Newsline: March 2008

Get Ready to Rally! Housing Authority to Lay Off 190 Workers


Cutting deeper into staffing in the face of continued under-funding by the federal government, the Housing Authority announced last month that it will lay off 190 workers.

The layoffs, scheduled for mid-April, include only one of the 8,000 Local 237 members who work for NYCHA, but lacking support staff, “Members will have to work even harder,” President Gregory Floyd was quoted in The Chief Leader as saying. About 1,500 of our members both live and work at HA facilities. “I hope the residents of public housing who have been silent and who need these services desperately begin to speak out.”

At press time, NYCHA was planning to send a caravan of 20 buses to Albany filled with public housing tenants, tenant advocates and labor union representatives to lobby for increased state funding for NYCHA.

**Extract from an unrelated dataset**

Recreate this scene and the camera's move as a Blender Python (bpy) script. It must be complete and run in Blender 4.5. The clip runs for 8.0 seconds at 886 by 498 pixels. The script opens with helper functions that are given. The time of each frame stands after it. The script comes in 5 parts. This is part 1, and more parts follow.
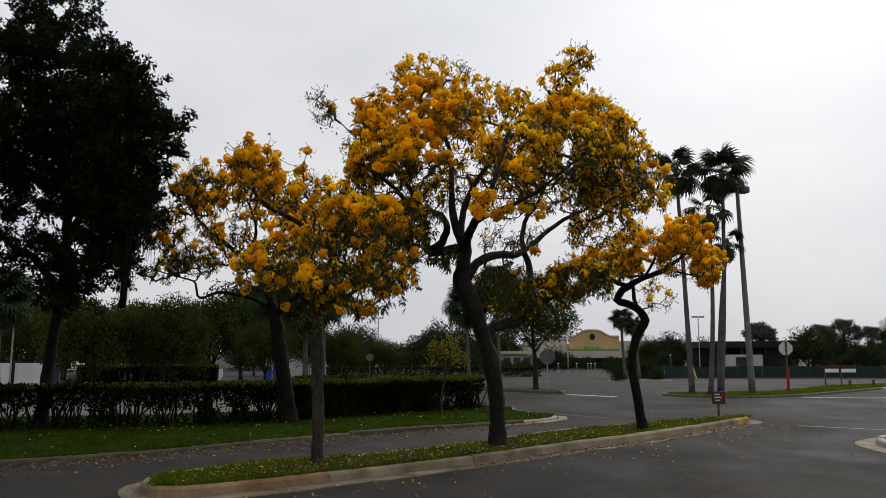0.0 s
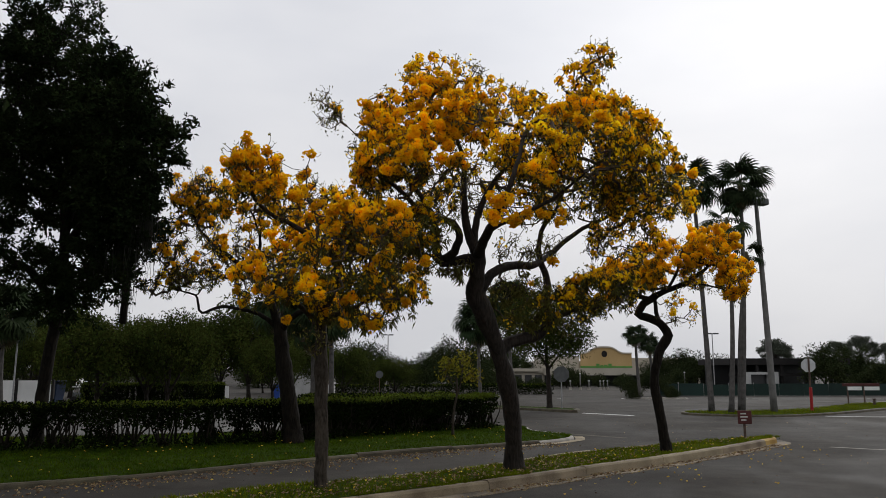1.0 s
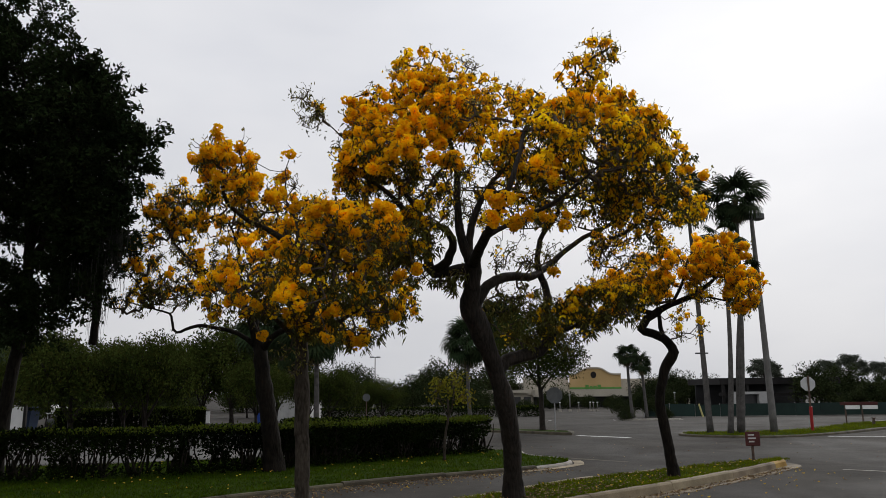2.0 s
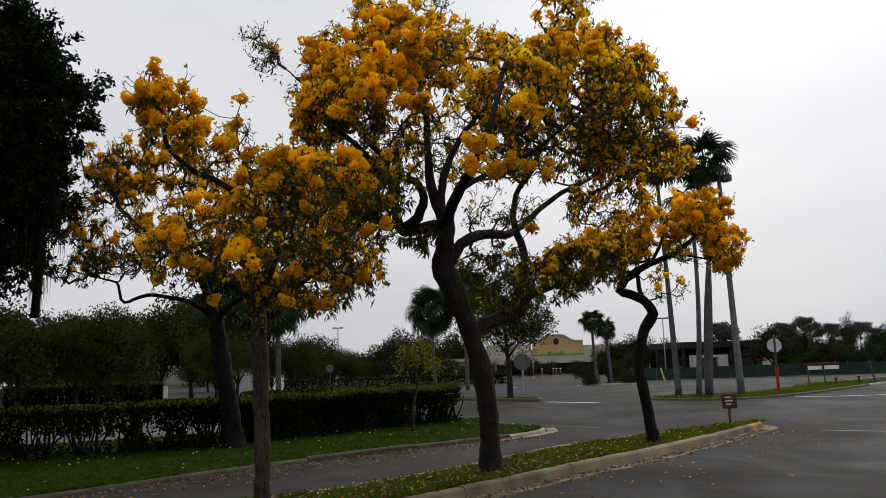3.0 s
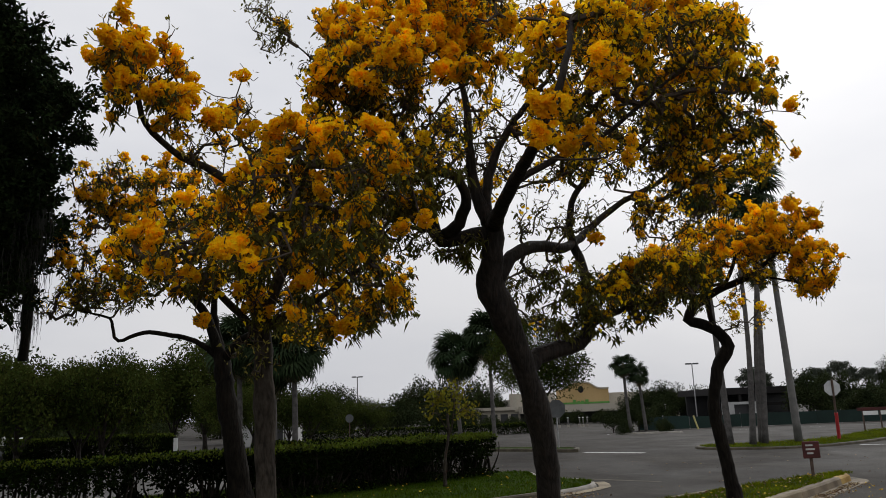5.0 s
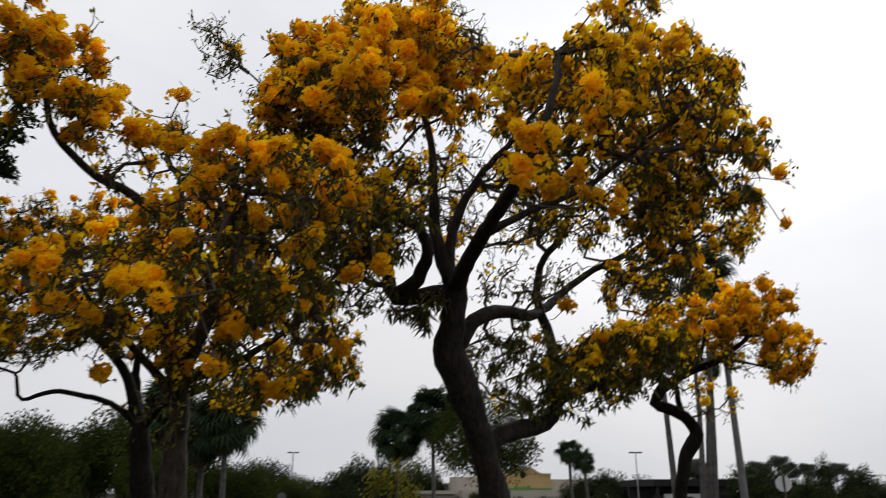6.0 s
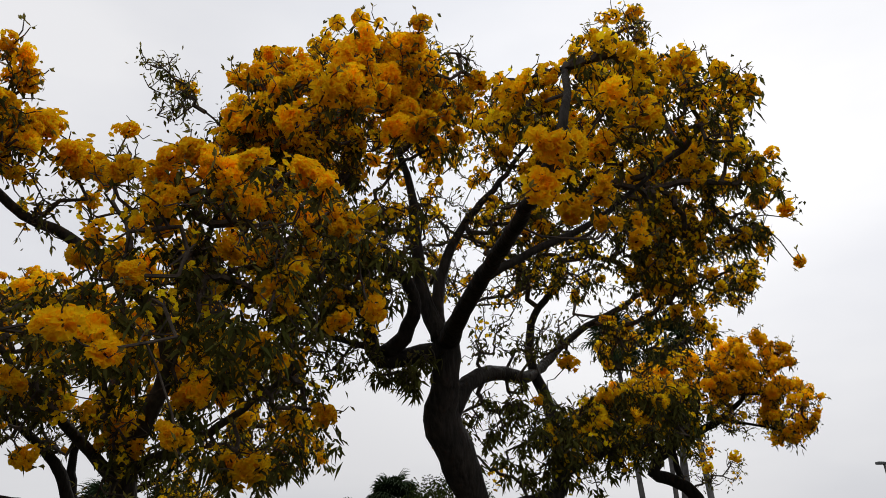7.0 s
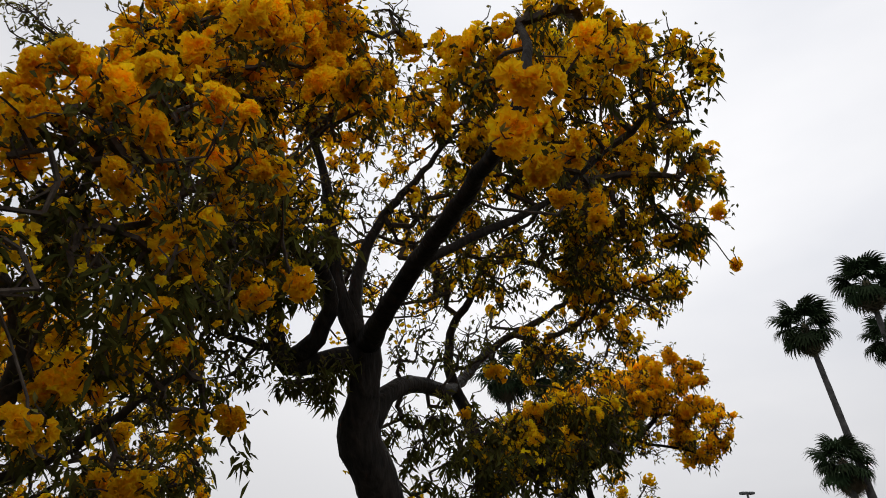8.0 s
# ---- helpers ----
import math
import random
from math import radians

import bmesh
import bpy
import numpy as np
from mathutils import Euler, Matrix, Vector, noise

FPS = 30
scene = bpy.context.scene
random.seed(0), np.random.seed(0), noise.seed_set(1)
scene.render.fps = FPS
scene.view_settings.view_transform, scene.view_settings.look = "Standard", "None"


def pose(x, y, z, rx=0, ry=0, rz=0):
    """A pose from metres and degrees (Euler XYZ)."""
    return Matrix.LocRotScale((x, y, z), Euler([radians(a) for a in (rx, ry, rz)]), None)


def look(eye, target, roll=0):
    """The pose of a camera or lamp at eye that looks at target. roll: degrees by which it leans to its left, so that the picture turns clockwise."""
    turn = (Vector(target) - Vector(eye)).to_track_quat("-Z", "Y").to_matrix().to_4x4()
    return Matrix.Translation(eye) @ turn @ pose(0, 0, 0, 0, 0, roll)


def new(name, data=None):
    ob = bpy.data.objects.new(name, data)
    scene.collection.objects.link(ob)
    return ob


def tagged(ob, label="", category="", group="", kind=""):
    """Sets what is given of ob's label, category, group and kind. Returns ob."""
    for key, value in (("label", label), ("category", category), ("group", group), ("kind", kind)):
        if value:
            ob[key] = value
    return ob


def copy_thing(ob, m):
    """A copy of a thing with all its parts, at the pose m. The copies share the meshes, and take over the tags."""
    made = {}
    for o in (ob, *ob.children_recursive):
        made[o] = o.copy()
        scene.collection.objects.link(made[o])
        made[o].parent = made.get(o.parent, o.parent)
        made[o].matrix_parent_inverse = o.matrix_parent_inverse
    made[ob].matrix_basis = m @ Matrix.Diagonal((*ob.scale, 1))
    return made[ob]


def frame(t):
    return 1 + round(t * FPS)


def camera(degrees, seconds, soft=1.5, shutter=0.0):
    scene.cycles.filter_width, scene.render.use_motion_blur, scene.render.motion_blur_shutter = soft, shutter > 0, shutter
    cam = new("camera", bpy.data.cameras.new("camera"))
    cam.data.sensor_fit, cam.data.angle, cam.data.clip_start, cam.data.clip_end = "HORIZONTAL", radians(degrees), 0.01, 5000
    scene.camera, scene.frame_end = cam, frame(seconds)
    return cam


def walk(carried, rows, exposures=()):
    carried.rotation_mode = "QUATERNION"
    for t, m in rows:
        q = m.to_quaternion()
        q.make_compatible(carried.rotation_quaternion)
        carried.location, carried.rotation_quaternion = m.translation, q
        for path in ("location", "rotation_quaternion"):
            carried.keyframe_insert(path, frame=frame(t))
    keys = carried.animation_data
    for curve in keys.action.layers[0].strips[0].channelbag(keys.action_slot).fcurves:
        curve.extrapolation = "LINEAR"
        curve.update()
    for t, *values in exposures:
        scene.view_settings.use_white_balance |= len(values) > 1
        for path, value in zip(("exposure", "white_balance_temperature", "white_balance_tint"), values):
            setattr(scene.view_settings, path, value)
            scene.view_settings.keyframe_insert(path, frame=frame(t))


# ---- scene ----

On May 1 at noon, Local 237 will lead a rally at City Hall, where public-housing workers, tenants and advocates will call for increased support. The union is also building a citywide coalition to mobilize NYCHA residents and workers — more than 400,000 strong — to register to vote on Nov. 4 and make their voices heard.

“The Bush administration has initiated a program of death for public housing through attrition,” said Felipe Luciano, a Local 237 consultant. “If we are to keep a solid working- class base in the city, affordable housing is an absolute must.” Luciano noted that New York City has the largest public housing program in the nation. “If it falls through it will destroy the city,” adding that while Bush “tries to define recession, New York’s working families are already in it, paying outlandish rents and home prices while their wages are at a standstill.”

Since 2001, under the Bush administration public housing has been severely neglected. Since then, NYCHA has eliminated more than 2,000 positions. Last June, Local 237 led a rally outside City Hall, calling for funding to prevent 500 proposed layoffs.

NYCHA said the latest round of staff reductions will save it more than $30 million per year. In addition, the agency will receive from New York State an additional shelter allowance of $47 million phased in over the next two years for serving families on public assistance.